### Information shown
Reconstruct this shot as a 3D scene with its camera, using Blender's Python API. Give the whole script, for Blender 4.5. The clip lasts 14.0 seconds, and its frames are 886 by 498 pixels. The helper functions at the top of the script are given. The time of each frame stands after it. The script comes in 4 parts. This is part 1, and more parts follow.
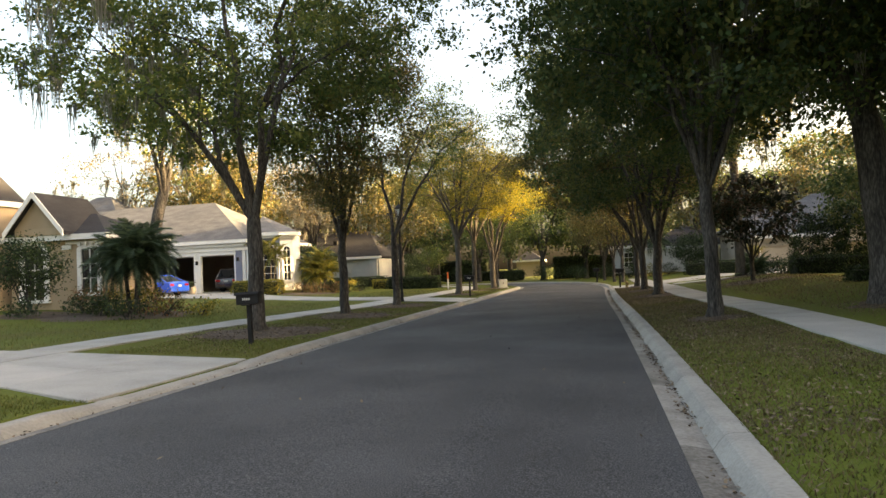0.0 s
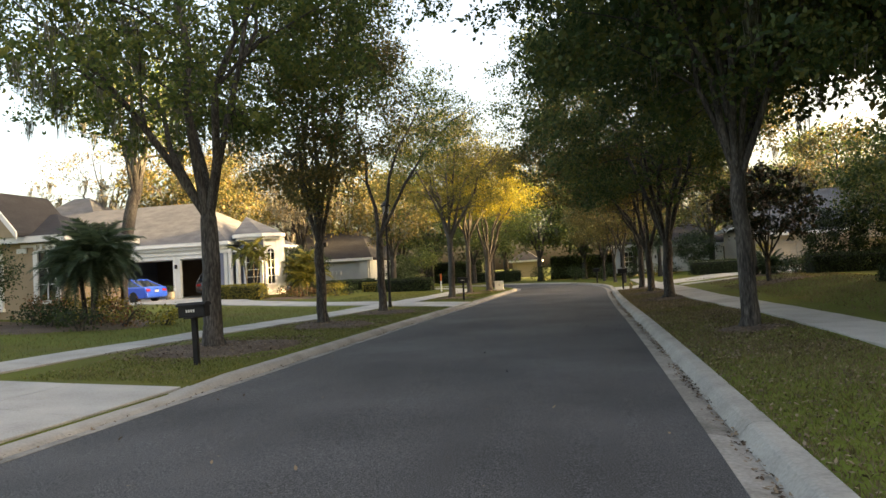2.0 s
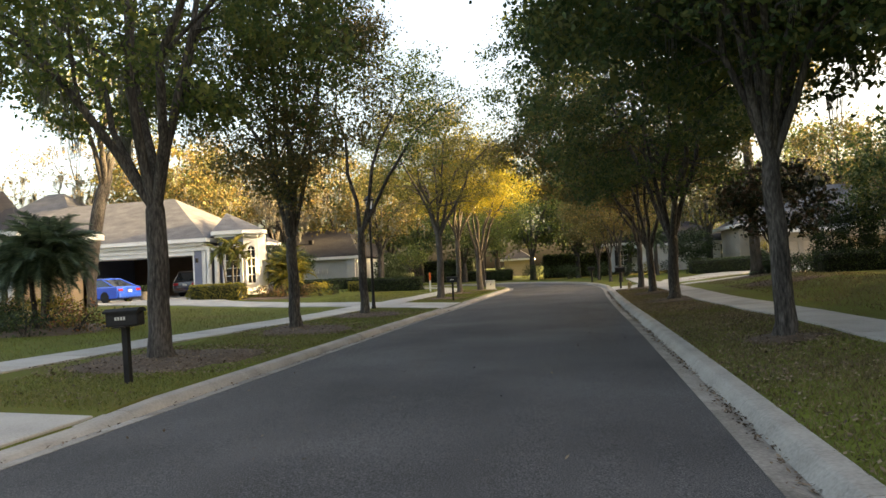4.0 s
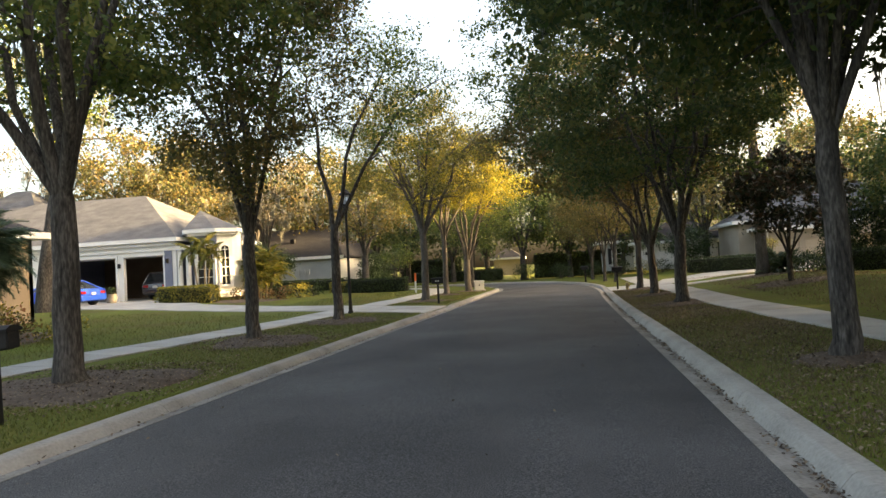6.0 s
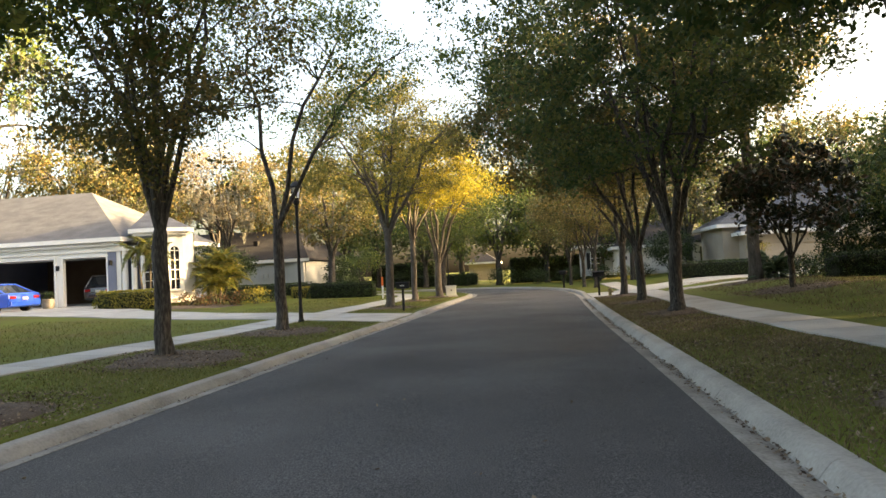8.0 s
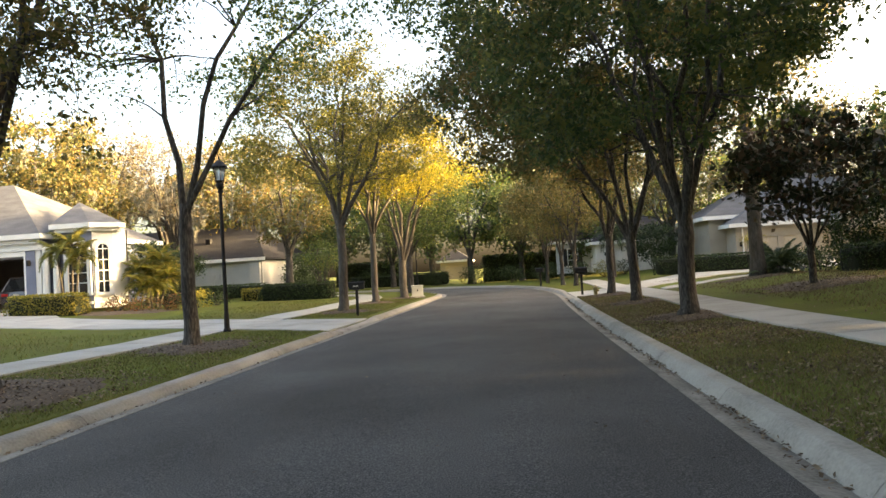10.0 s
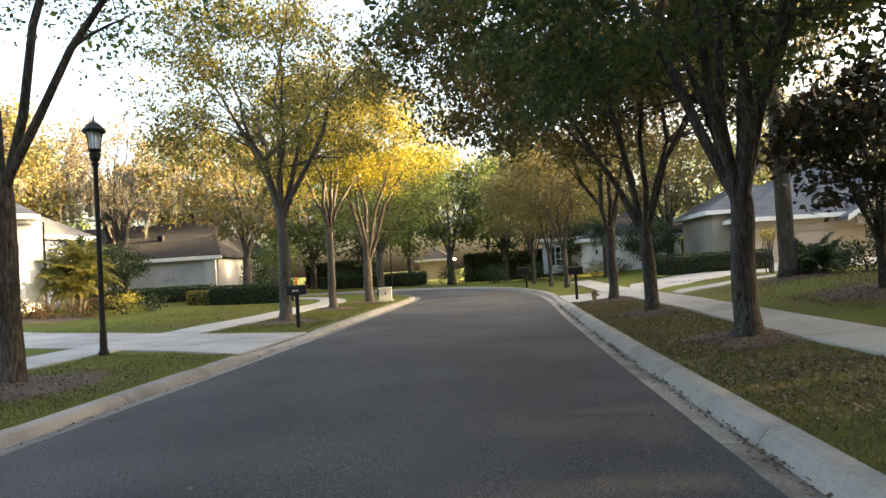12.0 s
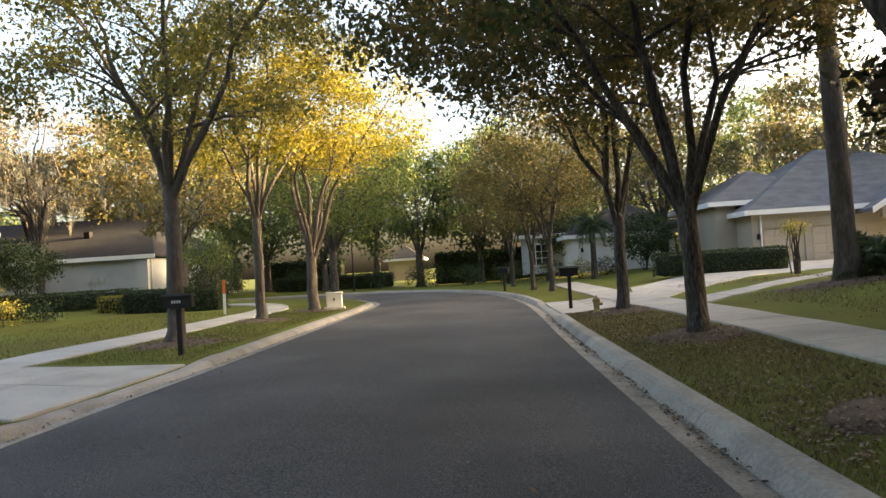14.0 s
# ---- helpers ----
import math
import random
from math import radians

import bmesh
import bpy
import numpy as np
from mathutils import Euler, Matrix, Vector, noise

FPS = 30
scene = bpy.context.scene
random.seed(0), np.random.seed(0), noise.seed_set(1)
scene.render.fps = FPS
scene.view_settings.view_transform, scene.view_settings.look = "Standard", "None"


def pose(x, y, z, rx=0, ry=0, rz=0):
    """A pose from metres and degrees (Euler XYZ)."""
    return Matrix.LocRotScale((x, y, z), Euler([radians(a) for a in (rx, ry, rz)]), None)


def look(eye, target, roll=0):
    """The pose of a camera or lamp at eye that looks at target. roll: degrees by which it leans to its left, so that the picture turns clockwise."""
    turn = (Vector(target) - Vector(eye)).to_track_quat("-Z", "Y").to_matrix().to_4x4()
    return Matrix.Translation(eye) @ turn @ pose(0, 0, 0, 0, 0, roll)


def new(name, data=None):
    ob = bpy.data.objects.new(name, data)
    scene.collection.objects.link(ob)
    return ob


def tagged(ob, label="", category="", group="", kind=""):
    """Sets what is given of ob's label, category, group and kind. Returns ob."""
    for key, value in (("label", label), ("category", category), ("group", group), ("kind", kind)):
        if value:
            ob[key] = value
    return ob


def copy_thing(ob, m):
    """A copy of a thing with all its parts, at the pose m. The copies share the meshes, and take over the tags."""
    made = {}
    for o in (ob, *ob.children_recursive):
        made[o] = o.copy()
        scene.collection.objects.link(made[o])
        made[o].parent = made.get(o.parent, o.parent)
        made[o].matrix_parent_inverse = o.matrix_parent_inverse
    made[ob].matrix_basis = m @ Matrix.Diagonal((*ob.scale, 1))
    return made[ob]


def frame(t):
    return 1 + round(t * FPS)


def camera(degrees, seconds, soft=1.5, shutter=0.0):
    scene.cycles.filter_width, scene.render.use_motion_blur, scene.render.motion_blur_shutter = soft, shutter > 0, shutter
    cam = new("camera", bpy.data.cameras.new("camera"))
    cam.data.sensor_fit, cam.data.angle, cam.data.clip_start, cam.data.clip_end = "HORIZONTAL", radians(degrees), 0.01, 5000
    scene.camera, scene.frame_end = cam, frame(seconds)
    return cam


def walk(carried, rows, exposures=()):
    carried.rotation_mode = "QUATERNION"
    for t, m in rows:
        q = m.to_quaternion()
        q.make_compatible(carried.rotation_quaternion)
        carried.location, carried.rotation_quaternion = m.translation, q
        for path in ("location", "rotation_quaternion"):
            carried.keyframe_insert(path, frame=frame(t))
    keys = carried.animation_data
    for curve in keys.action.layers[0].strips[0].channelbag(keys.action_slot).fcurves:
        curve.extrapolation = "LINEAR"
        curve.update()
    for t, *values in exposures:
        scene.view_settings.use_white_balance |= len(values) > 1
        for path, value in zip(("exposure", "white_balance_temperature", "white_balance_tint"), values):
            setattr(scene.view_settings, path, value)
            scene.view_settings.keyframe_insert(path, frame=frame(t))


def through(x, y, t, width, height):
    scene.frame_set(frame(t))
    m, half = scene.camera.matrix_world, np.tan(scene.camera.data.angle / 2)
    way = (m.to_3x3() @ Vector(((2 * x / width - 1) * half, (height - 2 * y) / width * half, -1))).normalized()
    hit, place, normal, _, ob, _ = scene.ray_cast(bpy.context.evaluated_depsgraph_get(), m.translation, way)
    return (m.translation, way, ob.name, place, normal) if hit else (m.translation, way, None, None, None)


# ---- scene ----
cam = camera(65.1, 14.0)
PATH = [
    (0, (2.739, 2.945, 1.524), (2.307, 4.896, 1.588), -2.4),
    (0.5, (2.64, 3.582, 1.557), (2.202, 5.532, 1.621), -2.4),
    (1, (2.562, 4.179, 1.571), (2.131, 6.131, 1.634), -2.7),
    (1.5, (2.487, 4.8, 1.572), (2.062, 6.753, 1.637), -2.9),
    (2, (2.417, 5.402, 1.571), (1.997, 7.356, 1.637), -2.9),
    (2.5, (2.338, 5.93, 1.567), (1.926, 7.886, 1.631), -2.9),
    (3, (2.275, 6.423, 1.574), (1.868, 8.38, 1.638), -2.9),
    (5.5, (1.942, 9.16, 1.613), (1.567, 11.124, 1.668), -3.0),
    (6, (1.898, 9.84, 1.634), (1.53, 11.805, 1.69), -3.1),
    (6.5, (1.839, 10.527, 1.614), (1.482, 12.494, 1.674), -3.1),
    (7, (1.812, 11.332, 1.572), (1.477, 13.303, 1.636), -2.9),
    (9.5, (1.674, 15.438, 1.522), (1.422, 17.421, 1.59), -3.3),
    (10, (1.622, 16.694, 1.464), (1.396, 18.68, 1.525), -3.4),
    (10.5, (1.628, 17.854, 1.455), (1.419, 19.842, 1.514), -3.5),
    (11, (1.613, 19.044, 1.432), (1.416, 21.033, 1.491), -3.5),
    (11.5, (1.637, 20.285, 1.419), (1.449, 22.275, 1.474), -3.5),
    (12, (1.65, 21.494, 1.463), (1.468, 23.485, 1.519), -3.4),
    (12.5, (1.639, 22.785, 1.467), (1.471, 24.777, 1.528), -3.0),
    (13, (1.689, 24.192, 1.492), (1.536, 26.185, 1.543), -3.3),
    (13.5, (1.684, 25.665, 1.449), (1.565, 27.66, 1.498), -3.2),
    (14, (1.686, 27.039, 1.445), (1.573, 29.035, 1.497), -3.5),
]
walk(cam, [(t, look(eye, target, roll)) for t, eye, target, roll in PATH],
     [(0.0, 2.95, 8000, 12), (7.0, 3.1, 7700, 12), (9.5, 3.35, 7700, 12), (12.0, 3.35, 7100, 12), (13.0, 3.25, 7100, 12), (14.0, 3.05, 7100, 12)])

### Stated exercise
Write out the whole listing exactly, and drop the pictures.

### Problem solution
Reconstruct this shot as a 3D scene with its camera, using Blender's Python API. Give the whole script, for Blender 4.5. The clip lasts 14.0 seconds, and its frames are 886 by 498 pixels. The helper functions at the top of the script are given. The time of each frame stands after it. The script comes in 4 parts. This is part 1, and more parts follow.
0.0 s
2.0 s
4.0 s
6.0 s
8.0 s
10.0 s
12.0 s
14.0 s
# ---- helpers ----
import math
import random
from math import radians

import bmesh
import bpy
import numpy as np
from mathutils import Euler, Matrix, Vector, noise

FPS = 30
scene = bpy.context.scene
random.seed(0), np.random.seed(0), noise.seed_set(1)
scene.render.fps = FPS
scene.view_settings.view_transform, scene.view_settings.look = "Standard", "None"


def pose(x, y, z, rx=0, ry=0, rz=0):
    """A pose from metres and degrees (Euler XYZ)."""
    return Matrix.LocRotScale((x, y, z), Euler([radians(a) for a in (rx, ry, rz)]), None)


def look(eye, target, roll=0):
    """The pose of a camera or lamp at eye that looks at target. roll: degrees by which it leans to its left, so that the picture turns clockwise."""
    turn = (Vector(target) - Vector(eye)).to_track_quat("-Z", "Y").to_matrix().to_4x4()
    return Matrix.Translation(eye) @ turn @ pose(0, 0, 0, 0, 0, roll)


def new(name, data=None):
    ob = bpy.data.objects.new(name, data)
    scene.collection.objects.link(ob)
    return ob


def tagged(ob, label="", category="", group="", kind=""):
    """Sets what is given of ob's label, category, group and kind. Returns ob."""
    for key, value in (("label", label), ("category", category), ("group", group), ("kind", kind)):
        if value:
            ob[key] = value
    return ob


def copy_thing(ob, m):
    """A copy of a thing with all its parts, at the pose m. The copies share the meshes, and take over the tags."""
    made = {}
    for o in (ob, *ob.children_recursive):
        made[o] = o.copy()
        scene.collection.objects.link(made[o])
        made[o].parent = made.get(o.parent, o.parent)
        made[o].matrix_parent_inverse = o.matrix_parent_inverse
    made[ob].matrix_basis = m @ Matrix.Diagonal((*ob.scale, 1))
    return made[ob]


def frame(t):
    return 1 + round(t * FPS)


def camera(degrees, seconds, soft=1.5, shutter=0.0):
    scene.cycles.filter_width, scene.render.use_motion_blur, scene.render.motion_blur_shutter = soft, shutter > 0, shutter
    cam = new("camera", bpy.data.cameras.new("camera"))
    cam.data.sensor_fit, cam.data.angle, cam.data.clip_start, cam.data.clip_end = "HORIZONTAL", radians(degrees), 0.01, 5000
    scene.camera, scene.frame_end = cam, frame(seconds)
    return cam


def walk(carried, rows, exposures=()):
    carried.rotation_mode = "QUATERNION"
    for t, m in rows:
        q = m.to_quaternion()
        q.make_compatible(carried.rotation_quaternion)
        carried.location, carried.rotation_quaternion = m.translation, q
        for path in ("location", "rotation_quaternion"):
            carried.keyframe_insert(path, frame=frame(t))
    keys = carried.animation_data
    for curve in keys.action.layers[0].strips[0].channelbag(keys.action_slot).fcurves:
        curve.extrapolation = "LINEAR"
        curve.update()
    for t, *values in exposures:
        scene.view_settings.use_white_balance |= len(values) > 1
        for path, value in zip(("exposure", "white_balance_temperature", "white_balance_tint"), values):
            setattr(scene.view_settings, path, value)
            scene.view_settings.keyframe_insert(path, frame=frame(t))


def through(x, y, t, width, height):
    scene.frame_set(frame(t))
    m, half = scene.camera.matrix_world, np.tan(scene.camera.data.angle / 2)
    way = (m.to_3x3() @ Vector(((2 * x / width - 1) * half, (height - 2 * y) / width * half, -1))).normalized()
    hit, place, normal, _, ob, _ = scene.ray_cast(bpy.context.evaluated_depsgraph_get(), m.translation, way)
    return (m.translation, way, ob.name, place, normal) if hit else (m.translation, way, None, None, None)


# ---- scene ----
cam = camera(65.1, 14.0)
PATH = [
    (0, (2.739, 2.945, 1.524), (2.307, 4.896, 1.588), -2.4),
    (0.5, (2.64, 3.582, 1.557), (2.202, 5.532, 1.621), -2.4),
    (1, (2.562, 4.179, 1.571), (2.131, 6.131, 1.634), -2.7),
    (1.5, (2.487, 4.8, 1.572), (2.062, 6.753, 1.637), -2.9),
    (2, (2.417, 5.402, 1.571), (1.997, 7.356, 1.637), -2.9),
    (2.5, (2.338, 5.93, 1.567), (1.926, 7.886, 1.631), -2.9),
    (3, (2.275, 6.423, 1.574), (1.868, 8.38, 1.638), -2.9),
    (5.5, (1.942, 9.16, 1.613), (1.567, 11.124, 1.668), -3.0),
    (6, (1.898, 9.84, 1.634), (1.53, 11.805, 1.69), -3.1),
    (6.5, (1.839, 10.527, 1.614), (1.482, 12.494, 1.674), -3.1),
    (7, (1.812, 11.332, 1.572), (1.477, 13.303, 1.636), -2.9),
    (9.5, (1.674, 15.438, 1.522), (1.422, 17.421, 1.59), -3.3),
    (10, (1.622, 16.694, 1.464), (1.396, 18.68, 1.525), -3.4),
    (10.5, (1.628, 17.854, 1.455), (1.419, 19.842, 1.514), -3.5),
    (11, (1.613, 19.044, 1.432), (1.416, 21.033, 1.491), -3.5),
    (11.5, (1.637, 20.285, 1.419), (1.449, 22.275, 1.474), -3.5),
    (12, (1.65, 21.494, 1.463), (1.468, 23.485, 1.519), -3.4),
    (12.5, (1.639, 22.785, 1.467), (1.471, 24.777, 1.528), -3.0),
    (13, (1.689, 24.192, 1.492), (1.536, 26.185, 1.543), -3.3),
    (13.5, (1.684, 25.665, 1.449), (1.565, 27.66, 1.498), -3.2),
    (14, (1.686, 27.039, 1.445), (1.573, 29.035, 1.497), -3.5),
]
walk(cam, [(t, look(eye, target, roll)) for t, eye, target, roll in PATH],
     [(0.0, 2.95, 8000, 12), (7.0, 3.1, 7700, 12), (9.5, 3.35, 7700, 12), (12.0, 3.35, 7100, 12), (13.0, 3.25, 7100, 12), (14.0, 3.05, 7100, 12)])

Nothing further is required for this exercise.